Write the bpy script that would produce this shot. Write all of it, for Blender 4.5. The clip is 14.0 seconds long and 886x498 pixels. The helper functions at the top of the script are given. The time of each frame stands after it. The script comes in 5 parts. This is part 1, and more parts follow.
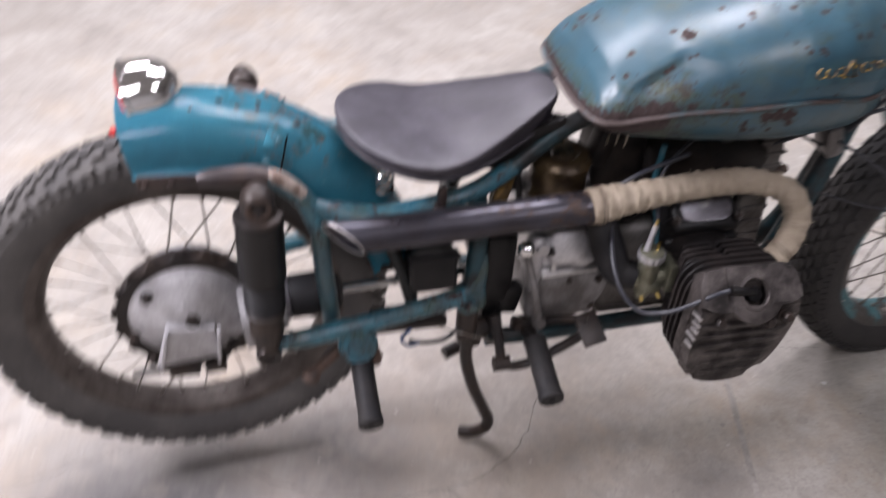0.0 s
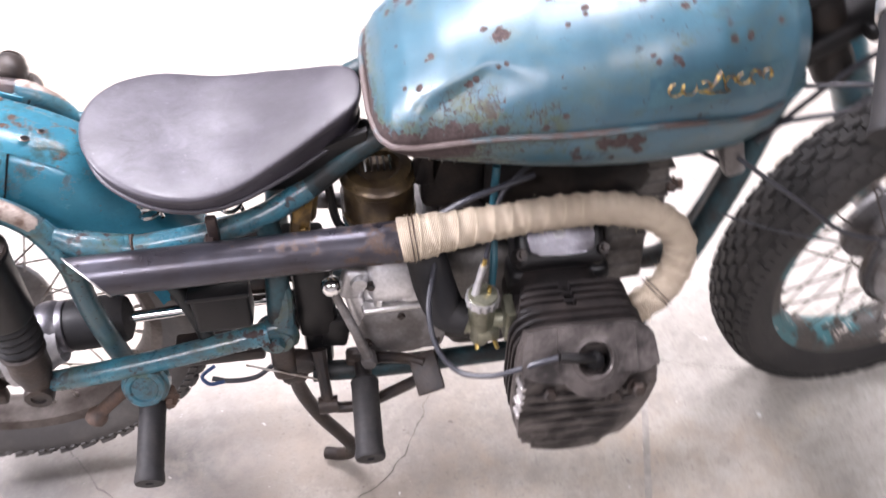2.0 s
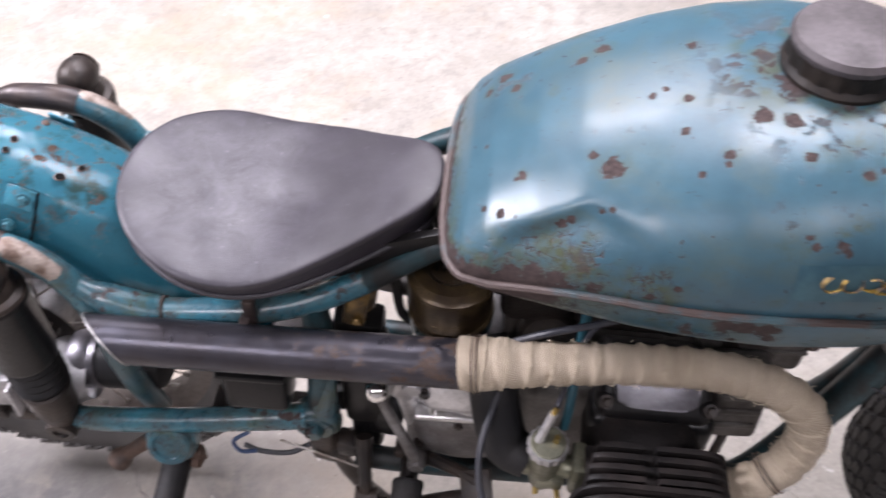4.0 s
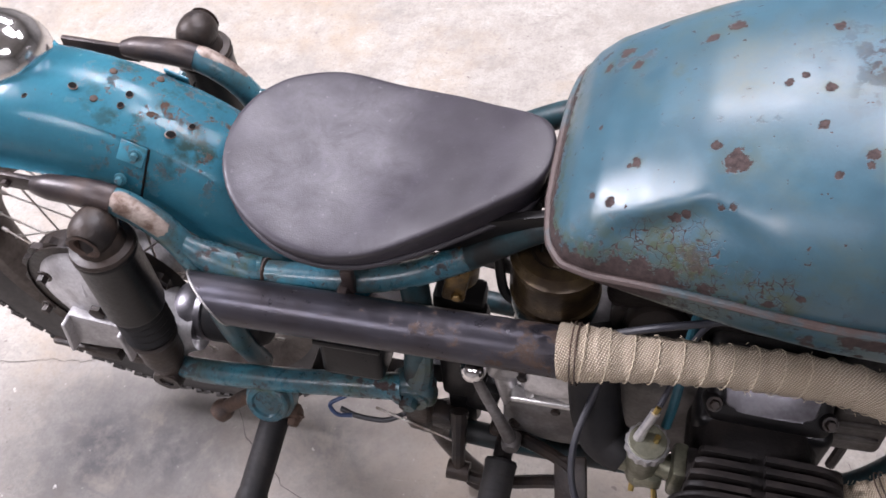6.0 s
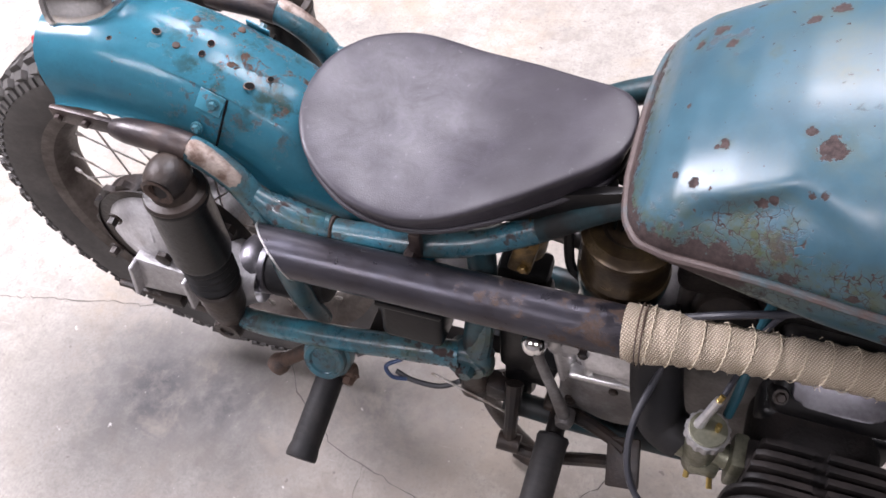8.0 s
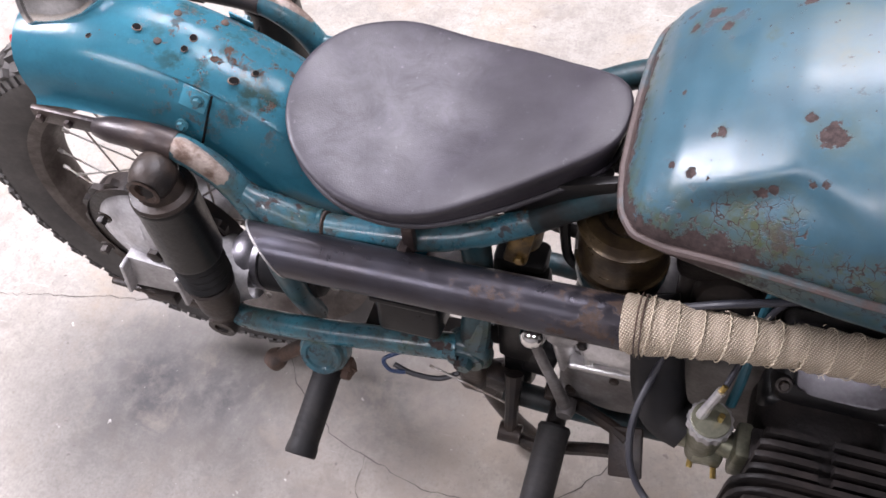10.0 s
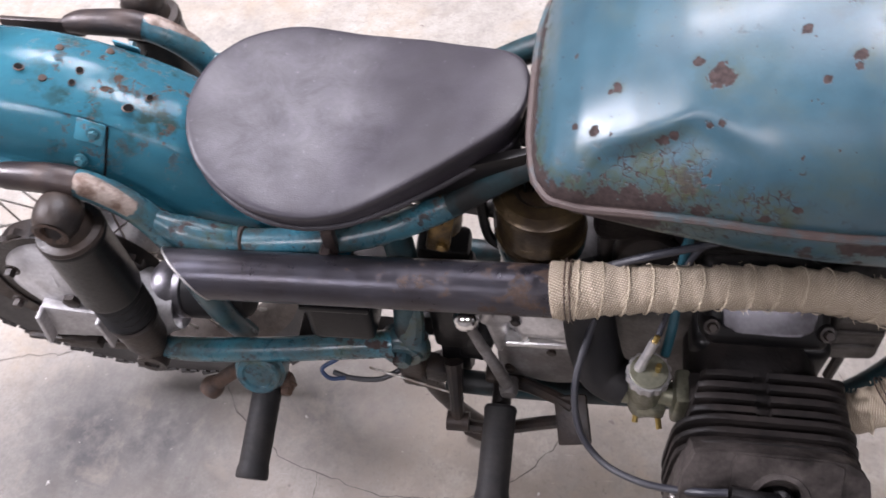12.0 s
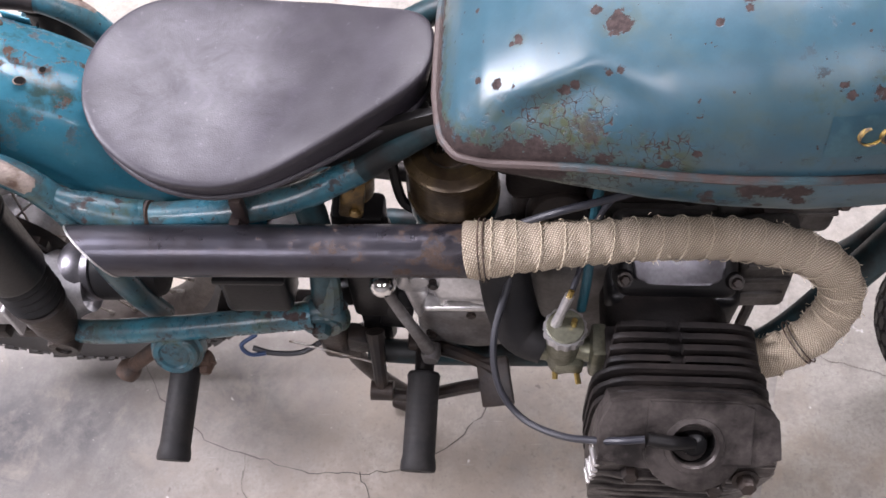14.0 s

WHAT TO DO
Return the listing above in full and without alteration, excluding its pictures.

ANSWER IN FULL
Write the bpy script that would produce this shot. Write all of it, for Blender 4.5. The clip is 14.0 seconds long and 886x498 pixels. The helper functions at the top of the script are given. The time of each frame stands after it. The script comes in 5 parts. This is part 1, and more parts follow.
0.0 s
2.0 s
4.0 s
6.0 s
8.0 s
10.0 s
12.0 s
14.0 s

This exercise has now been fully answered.